Higher-capability partitions consume the total allocation more quickly.
You may shift usage across partitions during the year, as long as the total usage remains within the awarded allocation.
Hardware Selection Guidance
General guidance on hardware capabilities:
MI350X / MI325X – largest memory capacity; suited for very large or memory-constrained models.
MI300X – high-performance general-purpose accelerator for modern ML workloads.
MI250 / MI210 – well-suited for development, testing, and compute-intensive workloads with smaller memory footprints.

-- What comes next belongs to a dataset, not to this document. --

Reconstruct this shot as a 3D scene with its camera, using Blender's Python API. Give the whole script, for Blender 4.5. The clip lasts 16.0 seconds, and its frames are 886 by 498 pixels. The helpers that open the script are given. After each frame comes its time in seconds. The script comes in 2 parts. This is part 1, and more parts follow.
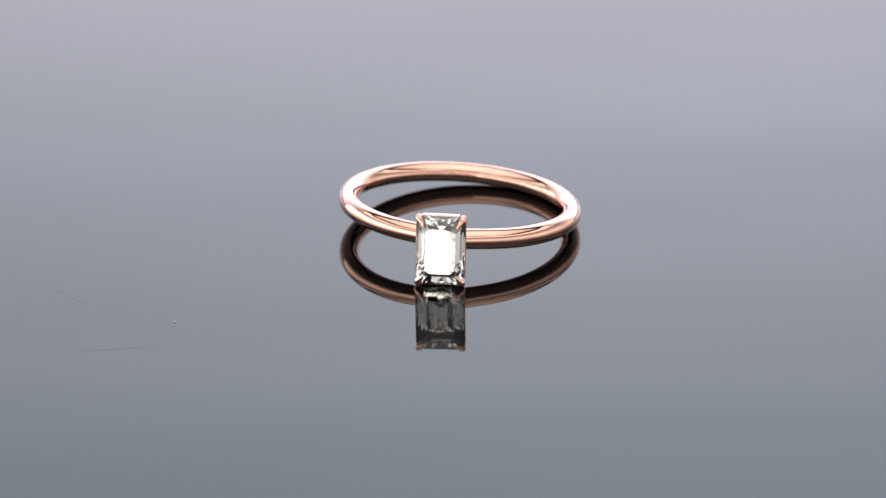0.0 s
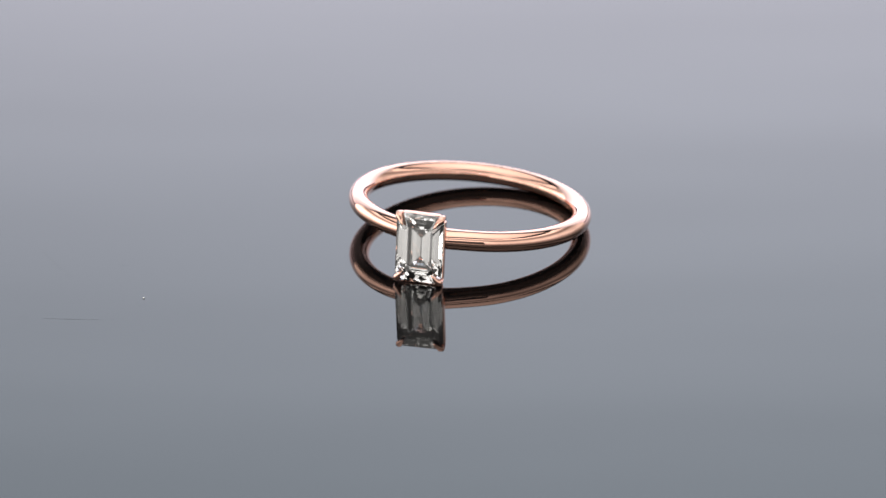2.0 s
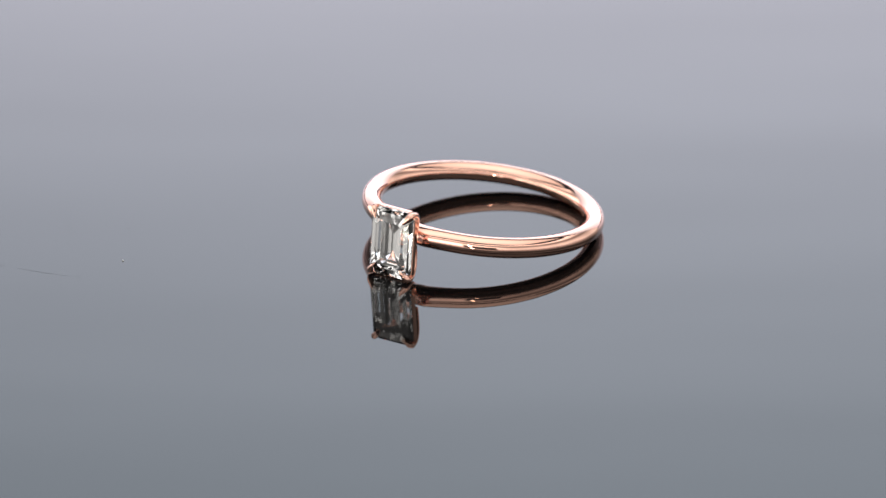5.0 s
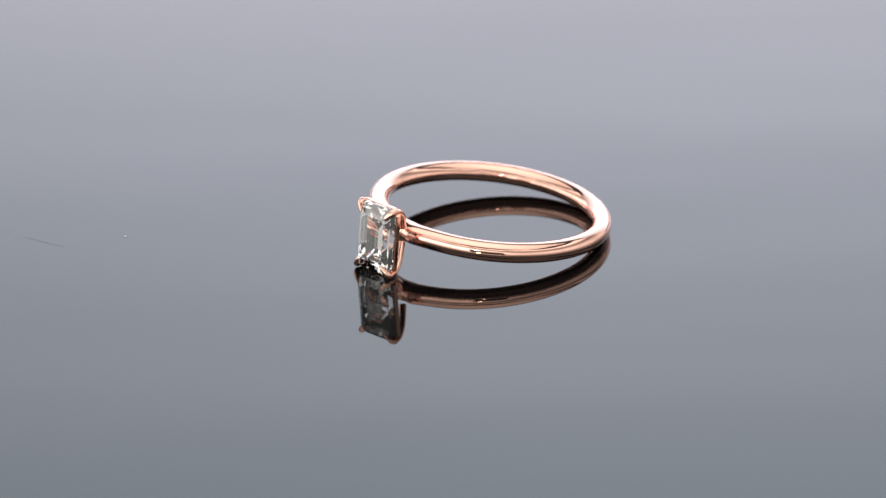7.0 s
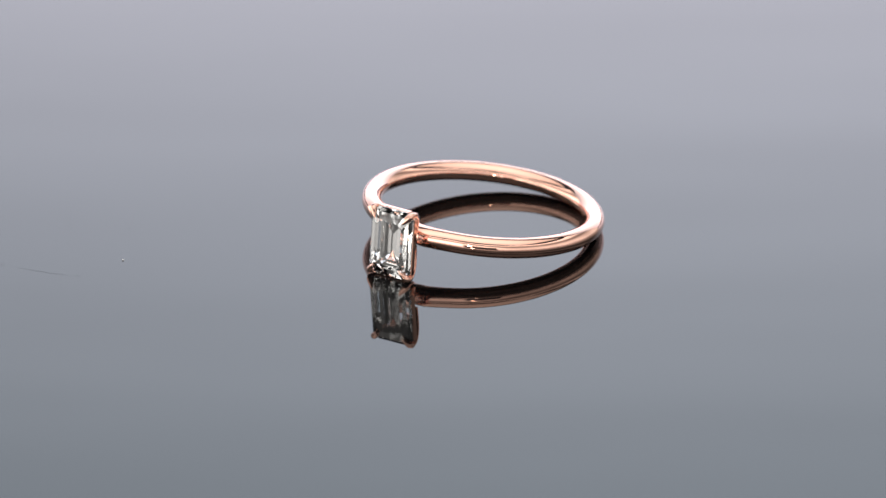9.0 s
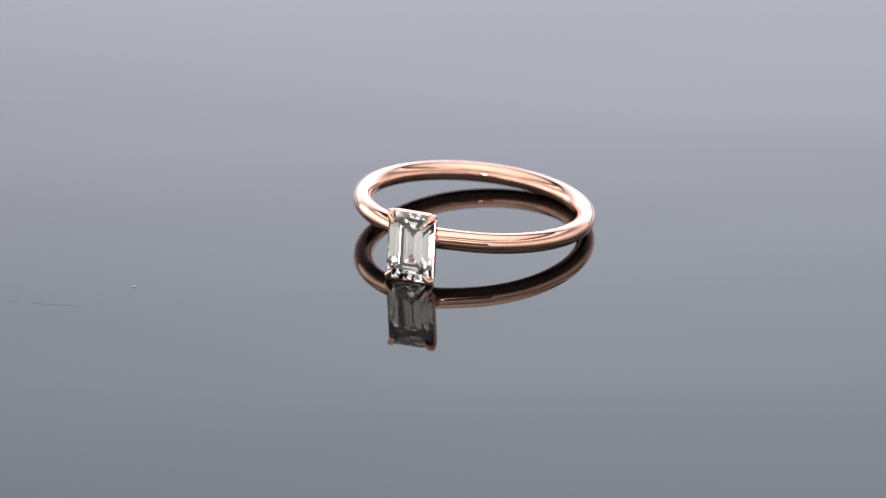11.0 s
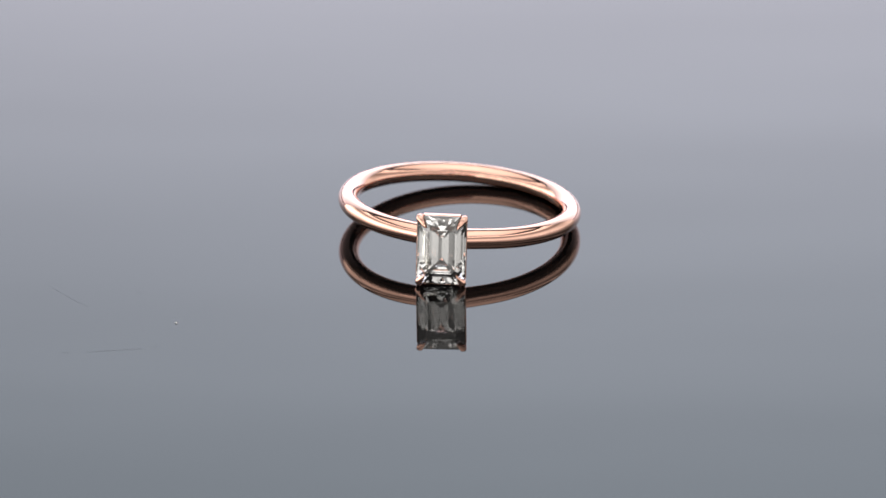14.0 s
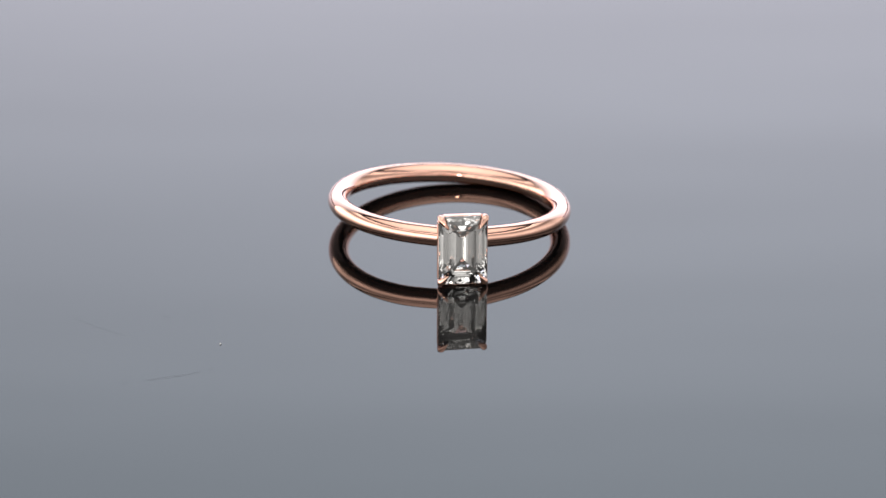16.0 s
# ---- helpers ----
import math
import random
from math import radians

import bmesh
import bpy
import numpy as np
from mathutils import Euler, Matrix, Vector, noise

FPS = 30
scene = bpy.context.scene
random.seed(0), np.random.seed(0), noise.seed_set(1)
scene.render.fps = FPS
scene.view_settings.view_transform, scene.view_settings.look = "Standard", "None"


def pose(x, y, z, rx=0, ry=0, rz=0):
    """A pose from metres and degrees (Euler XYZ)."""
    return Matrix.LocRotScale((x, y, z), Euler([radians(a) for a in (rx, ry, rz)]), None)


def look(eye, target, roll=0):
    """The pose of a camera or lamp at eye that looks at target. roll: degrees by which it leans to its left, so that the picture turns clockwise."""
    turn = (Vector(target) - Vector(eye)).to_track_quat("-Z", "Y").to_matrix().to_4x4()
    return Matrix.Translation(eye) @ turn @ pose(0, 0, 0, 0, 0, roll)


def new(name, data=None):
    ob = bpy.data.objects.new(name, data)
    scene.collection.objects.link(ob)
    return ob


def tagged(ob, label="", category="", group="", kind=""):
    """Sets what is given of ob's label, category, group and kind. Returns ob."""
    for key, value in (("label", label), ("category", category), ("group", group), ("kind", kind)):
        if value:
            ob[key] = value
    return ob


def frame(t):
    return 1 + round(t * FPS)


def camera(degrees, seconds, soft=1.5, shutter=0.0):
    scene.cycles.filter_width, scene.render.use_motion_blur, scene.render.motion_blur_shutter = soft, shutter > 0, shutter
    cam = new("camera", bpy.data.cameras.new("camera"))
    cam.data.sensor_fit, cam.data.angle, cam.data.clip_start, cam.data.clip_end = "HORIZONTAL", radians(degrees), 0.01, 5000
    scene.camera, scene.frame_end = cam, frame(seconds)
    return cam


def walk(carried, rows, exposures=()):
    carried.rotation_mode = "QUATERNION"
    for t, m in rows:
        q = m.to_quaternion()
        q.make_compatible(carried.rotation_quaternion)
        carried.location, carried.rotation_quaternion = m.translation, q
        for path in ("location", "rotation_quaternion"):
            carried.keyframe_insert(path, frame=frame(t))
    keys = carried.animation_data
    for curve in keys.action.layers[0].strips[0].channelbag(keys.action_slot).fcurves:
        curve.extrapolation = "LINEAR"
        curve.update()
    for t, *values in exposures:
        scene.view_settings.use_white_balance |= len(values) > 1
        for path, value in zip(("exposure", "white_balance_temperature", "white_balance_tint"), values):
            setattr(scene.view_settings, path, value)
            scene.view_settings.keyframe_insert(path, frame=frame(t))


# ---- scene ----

Projects that effectively combine MI200- and MI300-series usage are generally able to receive larger total allocations.
MI3XX Usage Considerations
MI3XX-class nodes (MI300X, MI325X, MI350X) are a limited shared resource.
During allocation review, the following guidelines are considered (in addition to scientific merit and impact):
Requests ≤2% of a partition’s annual capacity are typically straightforward to support.
Requests between 3–9% of a partition’s annual capacity require a clear technical rationale and strong expected impact.
Requests ≥10% of a partition’s annual capacity are typically not considered.
Justification
Provide a brief justification of your node-hour estimates in the proposal form. Focus on technical requirements (e.g., memory footprint, model size, precision needs) and prior experience with comparable workloads.
Summary (quick reference)
Provide annual node-hour estimates by partition.
MI3XX capacity is limited and shared.
Mixed MI200/MI300 usage enables larger total allocations.
Hardware usage may evolve within the awarded total.